CDD means verifying who your client is (and if it’s a company/trust who the beneficial owners are), understanding the nature and purpose of the service you’re providing and assessing the risk that the client or service might be used for money-laundering or terrorism-financing.
When do I need to apply CDD?
You need to apply CDD:
-
Before providing the designated regulated service to a new client (or as soon as possible thereafter) - Initial CDD.
-
During the designated service when you have a business relationship (ongoing client) with a client, not just one-off transactions - Ongoing CDD.
-
Whenever there is a change in risk profile or you suspect something is different - Ongoing CDD.
What is Enhanced Customer Due Diligence (ECDD)?
You should review it regularly and update it when there are changes in your firm, your services, your clients or your operating environment.
If you introduce a new service, expand into a new jurisdiction, start working with new types of clients (for example higher risk ones) you should revisit the assessment.
It also needs to be updated when information is communicated by AUSTRAC that identifies or assesses ML/TF risks related to your designated services.
When do I need to apply ECDD?
You need to apply ECDD when your risk assessment shows a client or transaction is high risk.
Examples include: dealing with foreign politically exposed persons (PEPs), clients with complex ownership structures, large property transactions, unusual transactions, or where you cannot verify usual information easily.

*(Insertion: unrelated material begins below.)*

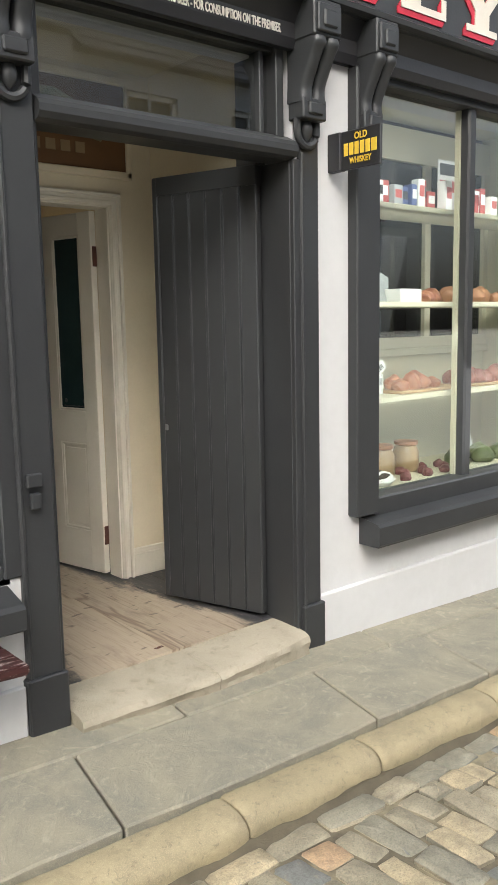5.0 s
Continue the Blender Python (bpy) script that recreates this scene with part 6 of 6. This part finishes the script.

What is ongoing due diligence?
Ongoing due diligence means you keep checking your client relationship over time. It is not just a one-time check with the onboarding of the new client. It involves monitoring transactions, updating the client’s information if things change, and reassessing risk as you go.
Do I need to check every client’s ID for CDD?
Yes. Generally you must collect and verify identity information for all clients before you provide the regulated service (or as soon as possible thereafter). However, how much verification depends on the risk: simpler checks may be acceptable for low-risk clients, more intensive checks for higher-risk clients.
What is Simplified Customer Due Diligence (SCDD)?
Under the AML/CTF reform guidance from AUSTRAC, simplified CDD is a streamlined set of checks you can apply when a customer’s money-laundering / terrorism-financing (ML/TF) risk is assessed as low.
Key features:
You still must identify the customer, gather “know-your-customer” (KYC) information and determine their ML/TF risk.
The simplified route is not a waiver of your obligations. You must still satisfy the core duties of initial CDD (identity, risk assessment, verification where needed).
You can only use simplified CDD if:
-
You have assessed the customer’s ML/TF risk as low;
-
You are not required to apply the higher standard of enhanced CDD; and
-
Your internal AML/CTF policies state when and how simplified CDD will be used.
For firms in legal, conveyancing or property sectors this means you’ll still check who the client is, what they’re doing, maybe source of funds, etc., but you might be able to apply fewer or less intensive verification steps compared to a higher-risk transaction or client (e.g., foreign PEP, complex trust, large value high-risk property acquisition).